Pensioners have turned out to protest against the taxpayer-funded corporation’s decision to renege on its deal struck with former George Osborne in 2015 to take on the cost of free licences for the over-75s. Members of the National Pensioners’ Convention have taken to the streets of London, Newcastle, Oxford, Norwich, Liverpool, Irvine and Belfast.
Members held banners saying “don’t switch us off” and “government should fund the over 75s TV licence – not the BBC”, while others ripped up their BBC TV licence bills in protest.
Speaking ahead of the rally, general secretary Jan Shortt said: “The free TV licence for all over-75s is a universal entitlement to supplement our poor state pension.

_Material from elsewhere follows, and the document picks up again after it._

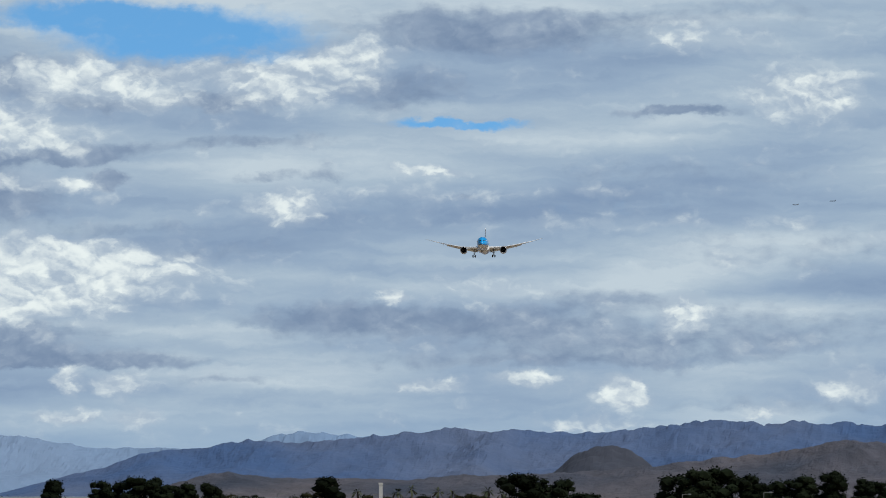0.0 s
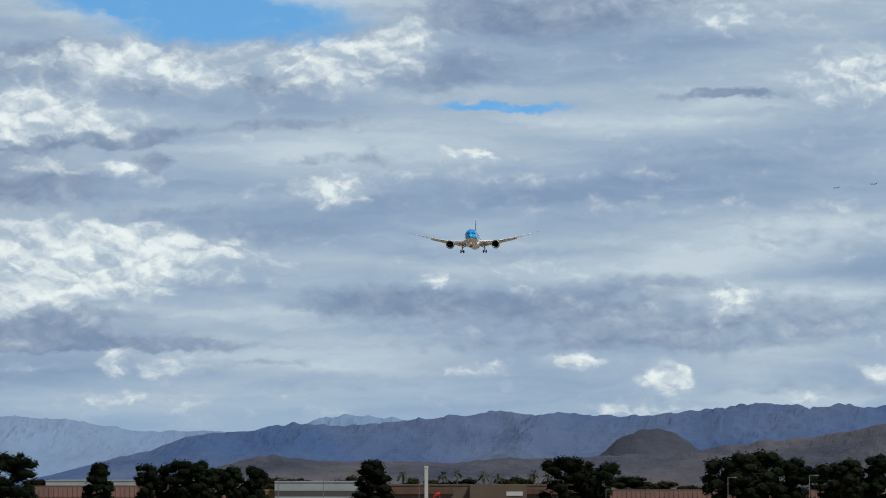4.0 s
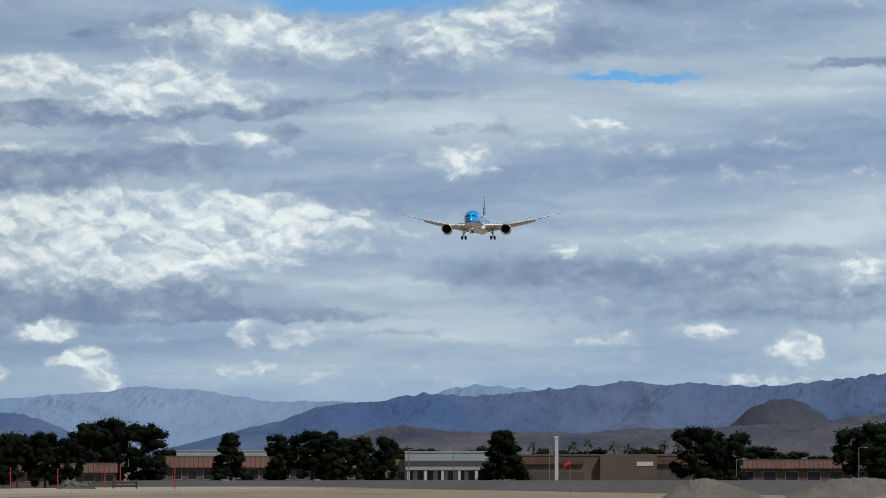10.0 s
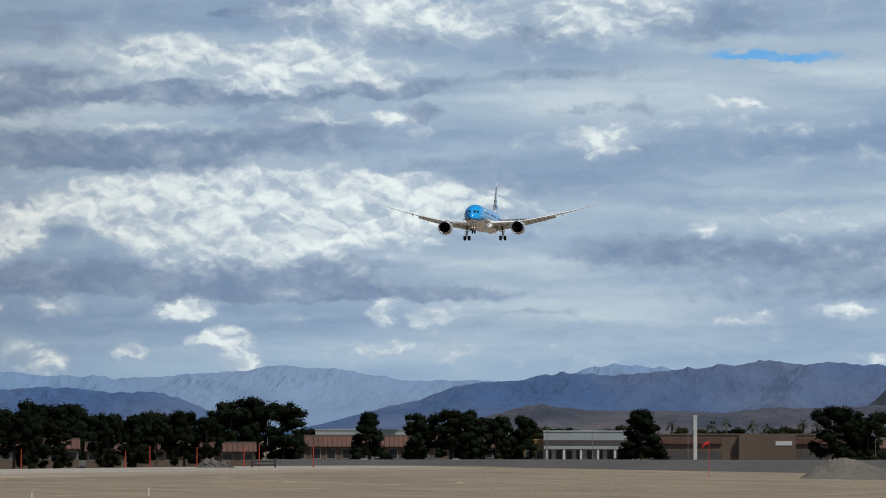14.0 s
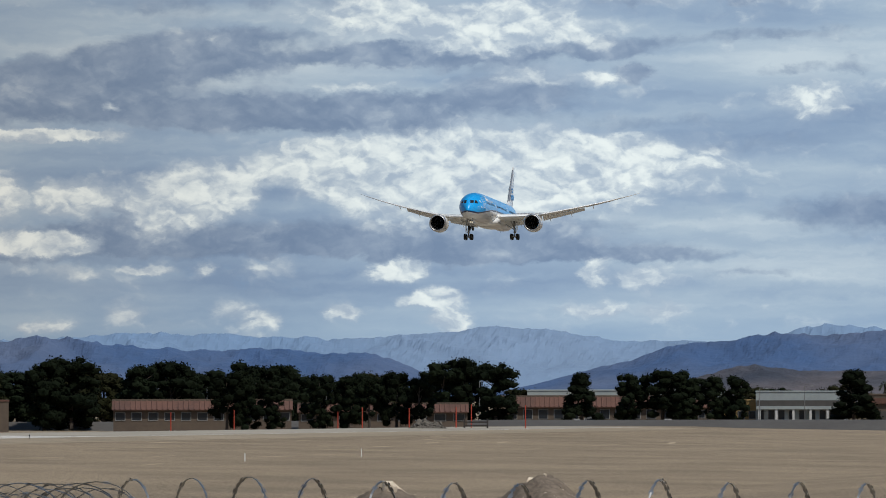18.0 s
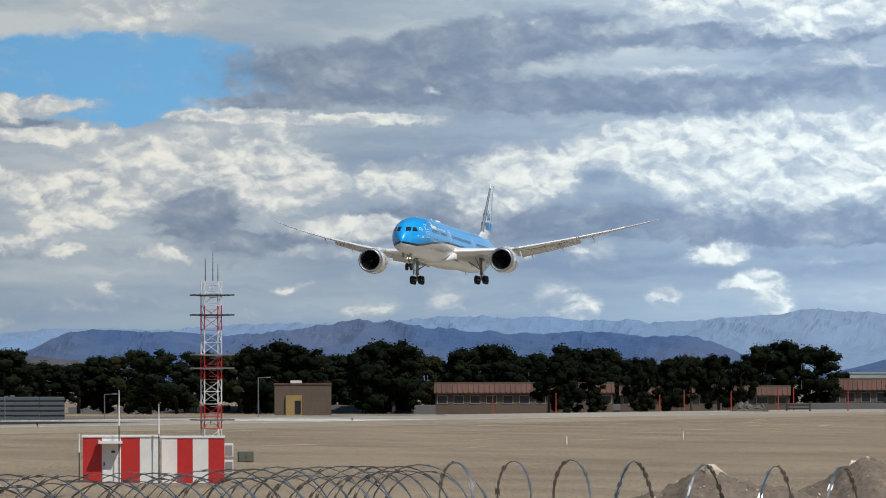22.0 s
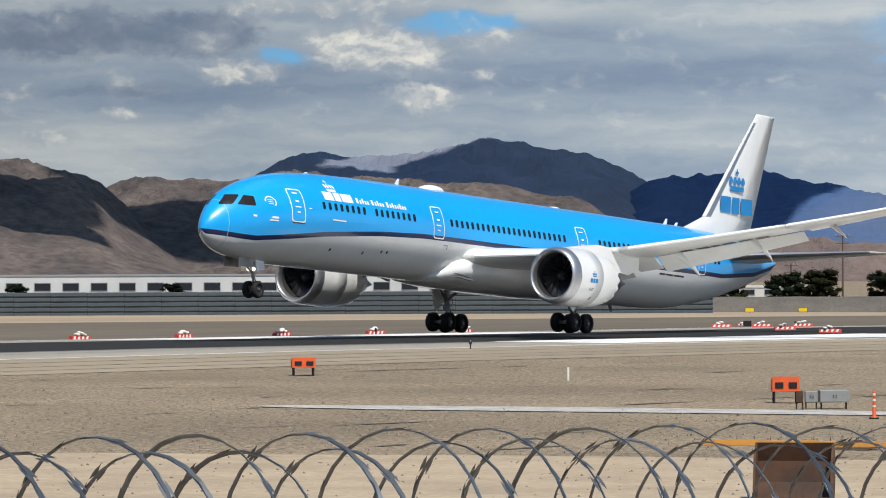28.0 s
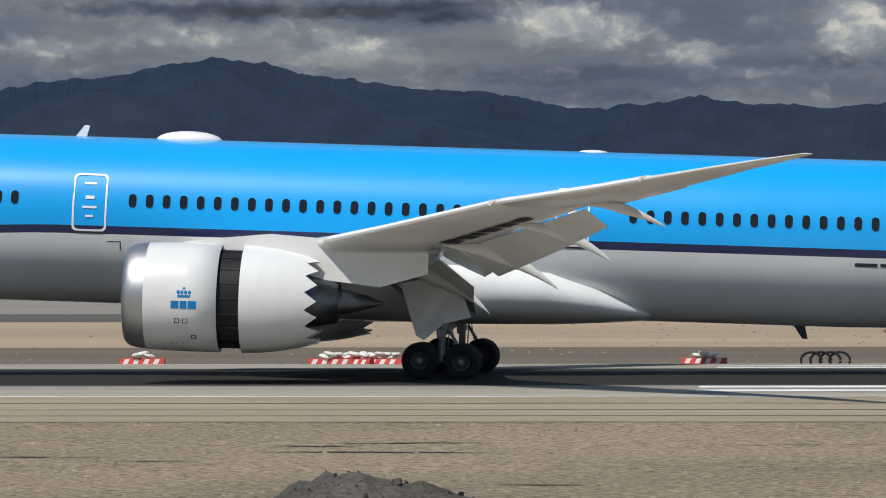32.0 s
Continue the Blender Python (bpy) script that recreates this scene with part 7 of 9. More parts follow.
def shelter(az0, az1, el_top, el_base, dist, door, bands, label):
    """An equipment shelter with upright red and white bands, each a panel."""
    az = (az0 + az1) / 2
    s = thing("equipment_shelter", label, "equipment shelter", group="striped equipment shelters", at=facing(az, dist))
    wide = wide_of(az0, az1, dist)
    z0 = min(0.0, up_to(el_base, dist) - spot(az, dist).z)
    high = up_to(el_top, dist) - spot(az, dist).z
    deep = wide * 0.7
    box("body", (wide - 0.04, deep, high - 0.1), (0, deep / 2, (high - 0.1) / 2), M_PAINTW, s)
    box("roof", (wide + 0.12, deep + 0.16, 0.1), (0, deep / 2, high - 0.05), M_PAINTW, s, "white flat roof")
    for k in range(bands):
        w = wide / bands
        box("stripe_panel", (w, 0.05, high - 0.12), (-wide / 2 + w * (k + 0.5), -0.015, (high - 0.12) / 2), M_RED if (k % 2 == 0) == door else M_PAINTW, s, "red panel" if (k % 2 == 0) == door else "white panel")
    box("stripe_panel", (0.05, deep * 0.5, high - 0.12), (wide / 2, deep * 0.25, (high - 0.12) / 2), M_RED, s, "red panel")
    if door:
        d = box("door", (wide / bands * 0.92, 0.06, high * 0.82), (-wide / 2 + wide / bands * 1.5, -0.07, high * 0.41), M_PAINTW, s, "white steel door")
        box("door_handle", (0.06, 0.08, 0.22), (-wide / 2 + wide / bands * 1.12, -0.12, high * 0.4), M_DARKMETAL, d)
        box("door_notice", (0.2, 0.02, 0.12), (-wide / 2 + wide / bands * 1.6, -0.11, high * 0.66), M_BLACK, d)
        box("awning", (wide / bands * 1.25, 0.9, 0.14), (-wide / 2 + wide / bands * 1.45, -0.45, high * 0.86), M_PAINTW, s, "white metal awning over the door")
        bm = bmesh.new()
        ball(bm, (-wide / 2 + wide / bands * 0.85, -0.25, high * 0.87), (0.09, 0.09, 0.12), 10, 6)
        part("lamp", bm, M_GREYBOX, s)
    else:
        for dz in (0.35, 0.7):
            u = box("cooling_unit", (0.5, 0.7, high * 0.28), (wide / 2 + 0.27, deep * 0.3, high * dz), M_PAINTW, s, "white wall-mounted cooling unit", 0.03)
            box("grille", (0.4, 0.03, high * 0.2), (wide / 2 + 0.27, deep * 0.3 - 0.365, high * dz), M_GREYBOX, u)
    return s


shelter(72.06, 72.9, -0.76, -1.28, 285, True, 4, "red and white striped equipment shelter with an awning")
shelter(72.93, 73.62, -0.77, -1.25, 287, False, 4, "red and white striped shelter with cooling units")
shelter(34.51, 35.02, -0.57, -0.86, 420, True, 4, "red and white striped hut beyond the runway")
for az, el in ((72.46, -0.26), (72.9, -0.41), (72.02, -0.74)):
    w = thing("whip_antenna", "white whip antenna beside the striped shelter", "antenna", at=facing(az, 284.5))
    h = up_to(el, 284.5) - spot(az, 284.5).z
    bm = bmesh.new()
    rod(bm, (0, 0, -0.1), (0, 0, h * 0.62), 0.035, 0.03, 8)
    part("pole", bm, M_DARKMETAL, w)
    bm = bmesh.new()
    rod(bm, (0, 0, h * 0.62), (0, 0, h), 0.05, 0.02, 8)
    part("rod", bm, M_PAINTW, w, "white antenna rod")


def cabinet(name, label, az0, az1, el_top, dist, mat, legs=False):
    az = (az0 + az1) / 2
    c = thing(name, label, "cabinet", at=facing(az, dist, 8))
    w, h = wide_of(az0, az1, dist), up_to(el_top, dist) - spot(az, dist).z
    low = 0.35 * h if legs else 0.0
    box("body", (w, w * 0.5, h - low), (0, w * 0.25, (h + low) / 2), mat, c, "", min(0.04, w * 0.05))
    for k in (-1, 1):
        d = box("door", (w * 0.46, 0.02, (h - low) * 0.86), (k * w * 0.24, -0.012, (h + low) / 2), mat, c)
        box("handle", (0.03, 0.03, 0.12), (k * 0.06, -0.035, (h + low) / 2), M_DARKMETAL, d)
        if legs:
            box("leg", (0.06, 0.06, low + 0.1), (k * w * 0.42, w * 0.25, low / 2 - 0.05), M_DARKMETAL, c)
    return c


cabinet("utility_cabinet", "green-grey utility cabinet on bare ground", 73.78, 73.95, -0.94, reach(73.86, -1.06), M_GREENBOX)
cabinet("utility_cabinet", "green box far beyond the runway", 31.62, 31.72, -0.4, 620, M_GREENBOX)
PAPI = reach(60.3, -1.62)
cabinet("control_cabinet", "grey control cabinet on short steel legs", 60.38, 60.71, -1.41, PAPI, M_GREYBOX, True)
cabinet("control_cabinet", "small rusty junction cabinet on legs", 60.12, 60.2, -1.42, PAPI - 1, M_RUST, True)
cabinet("control_cabinet", "grey control cabinet with a white notice", 60.22, 60.36, -1.42, PAPI, M_GREYBOX, True)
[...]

“To force people to find the money to pay for it now, particularly during the pandemic when they rely on their TVs for information, is just cruel.
“That is why the fittest and healthiest of our older members will put on their masks and gloves, and pop sanitiser in their pockets, to join static and socially distanced demonstrations countrywide.”
Part of the 2015 deal was for the government to block legislation brought forward by Tory MP Andrew Bridgen to decriminalise the licence fee which had won backing in Parliament.
The announcement that 3 million over-75s will be forced to pay and could also be dragged through the courts and sent to prison has heightened demands that the government decriminalises non-payment.
The free licences for over-75s had been due to end on June 1 but this was delayed by the coronavirus pandemic.
However, from August 1, viewers aged 75-plus, who currently qualify for a free TV licence, will have to pay £157.50 unless they get Pension Credit.
Around 900,000 people receive the credit yet 600,000 more are eligible and don’t claim it.